Por eso mismo no hay dolor ahí, no hay sangre, no hay tonos que desequilibren así el armonioso sentido, tan implícito, entre los colores y las formas maravillosas de este cuadro. La naturalidad de este pintor florentino le hace distinguir ahora lo humano de lo sagrado, lo sencillo de lo sofisticado, lo terrenal de lo celestial. Y por todo eso, y su composición agradecida y amable, le hace adelantarse casi un siglo a los creadores que luego, con el Barroco naturalista, consiguieran conciliar ternura con pasión, dramatismo con belleza o trascendencia con humanidad. La grandeza en el Arte a veces no es tan reconocida por el hecho simple de no destacar la obra en algo que el ojo del espectador no consiga alcanzar a ver físicamente. Y esto es lo que le sucede a esta obra y a este pintor: que su grandeza no está tanto representada en cosa alguna física especialmente. Que Andrea del Sarto no se preocuparía nunca de eso. Que pintó lo que sintió mientras hacía su obra tan poco proferida... Y ese sentimiento no es a veces tan visible como otras cosas que, fijadas o reflejadas claramente en un lienzo, establezcan o determinen a cambio detalles muy plausibles de un reconocimiento artístico más elogioso o relevante.

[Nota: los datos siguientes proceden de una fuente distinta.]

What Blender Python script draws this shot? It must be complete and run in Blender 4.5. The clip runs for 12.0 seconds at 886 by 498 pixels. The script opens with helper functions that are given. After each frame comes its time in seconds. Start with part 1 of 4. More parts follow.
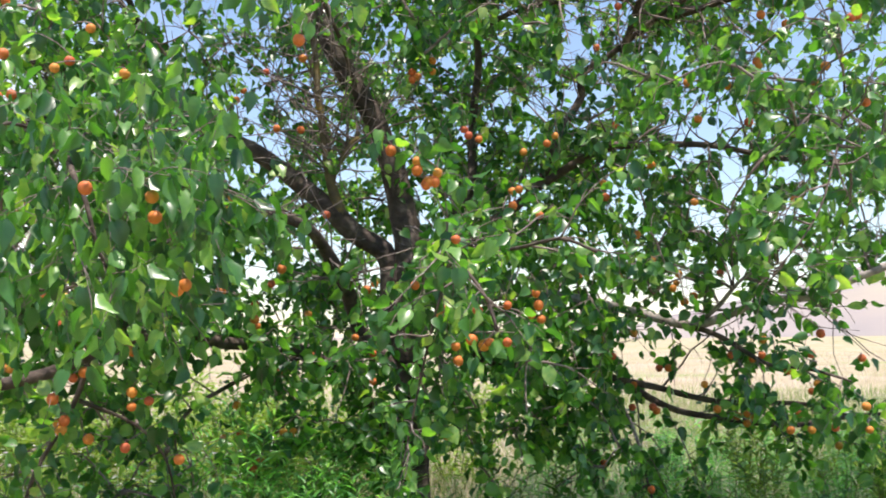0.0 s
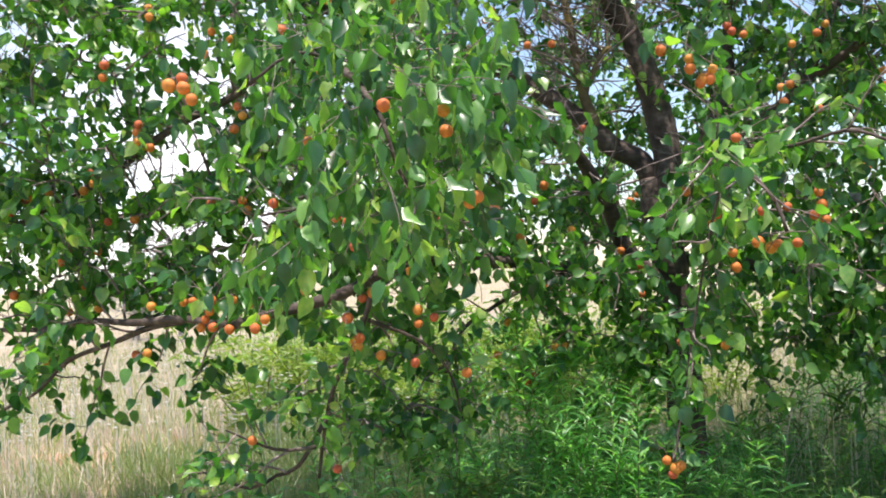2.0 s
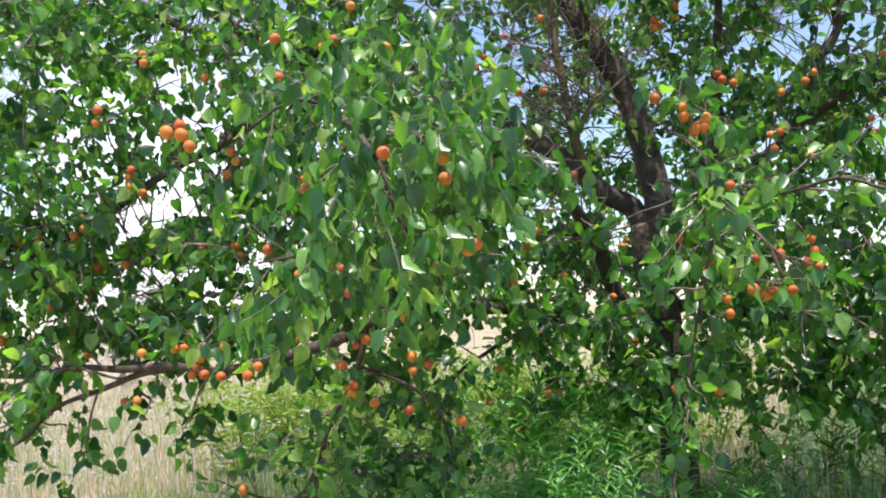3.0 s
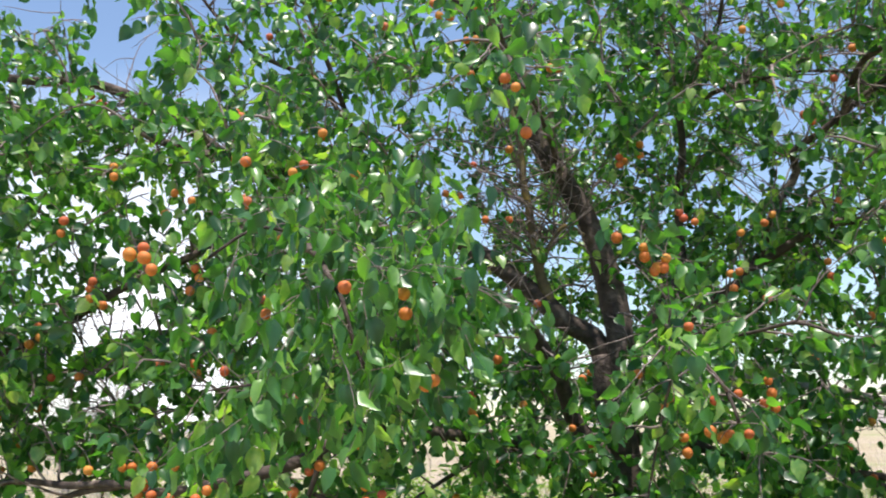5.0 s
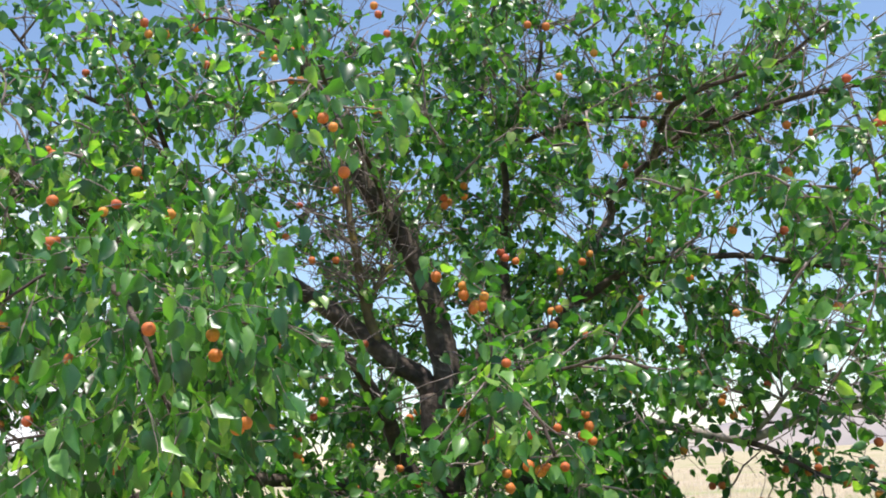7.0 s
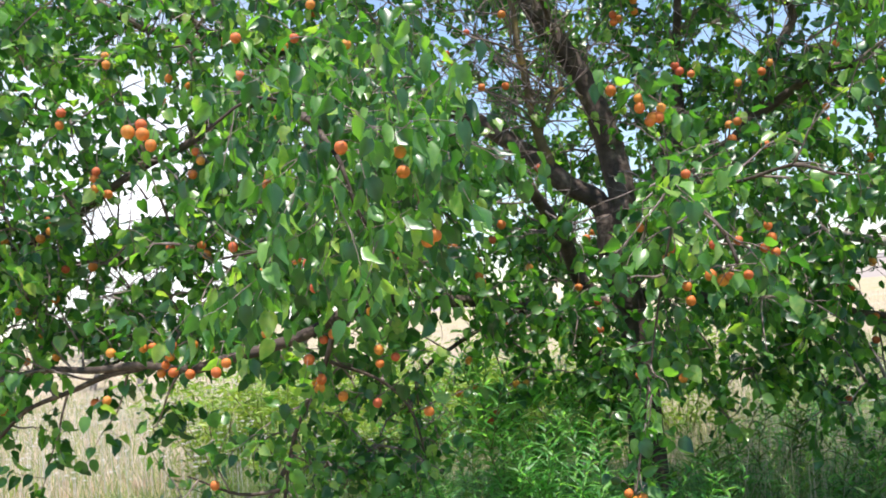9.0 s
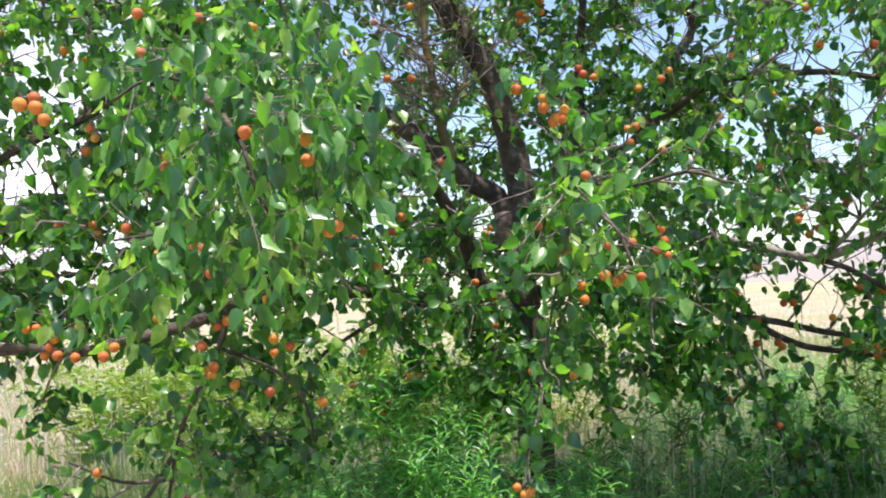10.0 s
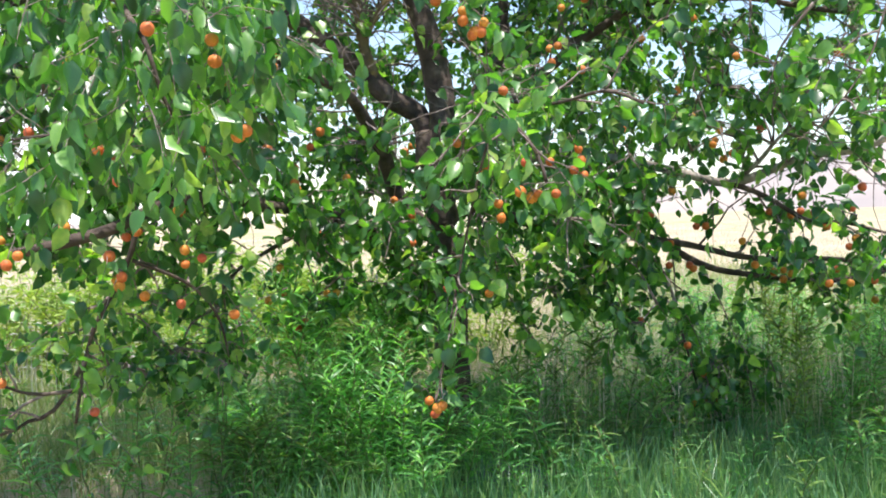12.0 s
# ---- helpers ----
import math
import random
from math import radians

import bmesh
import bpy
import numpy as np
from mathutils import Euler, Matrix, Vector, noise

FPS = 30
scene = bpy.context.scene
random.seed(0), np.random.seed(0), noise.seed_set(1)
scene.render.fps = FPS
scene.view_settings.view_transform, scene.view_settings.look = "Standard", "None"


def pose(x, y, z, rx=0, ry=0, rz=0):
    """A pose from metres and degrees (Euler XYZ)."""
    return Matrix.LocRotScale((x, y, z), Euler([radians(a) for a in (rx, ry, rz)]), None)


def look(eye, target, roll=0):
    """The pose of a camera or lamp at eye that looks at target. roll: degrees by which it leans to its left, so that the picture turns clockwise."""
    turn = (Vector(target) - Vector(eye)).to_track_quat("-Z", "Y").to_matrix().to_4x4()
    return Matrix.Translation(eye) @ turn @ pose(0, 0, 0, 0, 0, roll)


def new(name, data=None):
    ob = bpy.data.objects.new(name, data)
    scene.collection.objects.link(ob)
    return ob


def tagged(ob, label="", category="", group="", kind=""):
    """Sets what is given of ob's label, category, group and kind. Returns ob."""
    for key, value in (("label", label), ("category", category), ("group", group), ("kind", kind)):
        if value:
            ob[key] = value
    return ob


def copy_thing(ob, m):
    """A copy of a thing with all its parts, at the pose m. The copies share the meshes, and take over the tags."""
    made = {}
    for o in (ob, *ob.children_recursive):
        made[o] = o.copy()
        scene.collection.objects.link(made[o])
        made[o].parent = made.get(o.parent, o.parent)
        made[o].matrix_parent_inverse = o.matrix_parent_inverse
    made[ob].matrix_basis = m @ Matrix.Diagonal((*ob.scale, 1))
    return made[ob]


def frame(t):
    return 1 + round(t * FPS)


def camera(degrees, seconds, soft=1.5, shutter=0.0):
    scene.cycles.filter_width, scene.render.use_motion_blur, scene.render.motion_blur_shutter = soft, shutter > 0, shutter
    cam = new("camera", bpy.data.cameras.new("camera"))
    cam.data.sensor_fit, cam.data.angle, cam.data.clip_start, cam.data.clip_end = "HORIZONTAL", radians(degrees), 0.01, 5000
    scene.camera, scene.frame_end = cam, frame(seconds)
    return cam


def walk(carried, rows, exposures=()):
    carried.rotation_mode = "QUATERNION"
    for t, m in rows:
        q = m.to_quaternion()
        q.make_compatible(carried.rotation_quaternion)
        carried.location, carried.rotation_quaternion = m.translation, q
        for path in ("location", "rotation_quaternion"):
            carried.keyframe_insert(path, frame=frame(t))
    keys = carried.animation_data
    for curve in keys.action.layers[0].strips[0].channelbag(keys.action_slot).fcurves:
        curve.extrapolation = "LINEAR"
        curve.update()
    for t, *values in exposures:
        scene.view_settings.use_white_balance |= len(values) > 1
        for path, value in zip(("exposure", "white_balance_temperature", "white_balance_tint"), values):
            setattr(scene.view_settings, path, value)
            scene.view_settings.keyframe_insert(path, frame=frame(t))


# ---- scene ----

Porque, como se ve en esta obra de Arte renacentista, la creación del pintor florentino fue desarrollada sutilmente entonces entre las suaves, fragantes, inapreciables o serenas expresiones de un matiz coloreado de unos planos llenos de belleza, de suaves gestos llenos de belleza..., pero de una belleza ahora también llena de promesa, de sentimiento sublime, de esperanza y de sentido vital.

(Óleo Pietá (Piedad), 1523, del pintor renacentista Andrea del Sarto, Palacio Pitti, Florencia; Cuadro renacentista del pintor Fra Bartolomeo, Pietá, 1516, Palacio Pitti, Florencia.)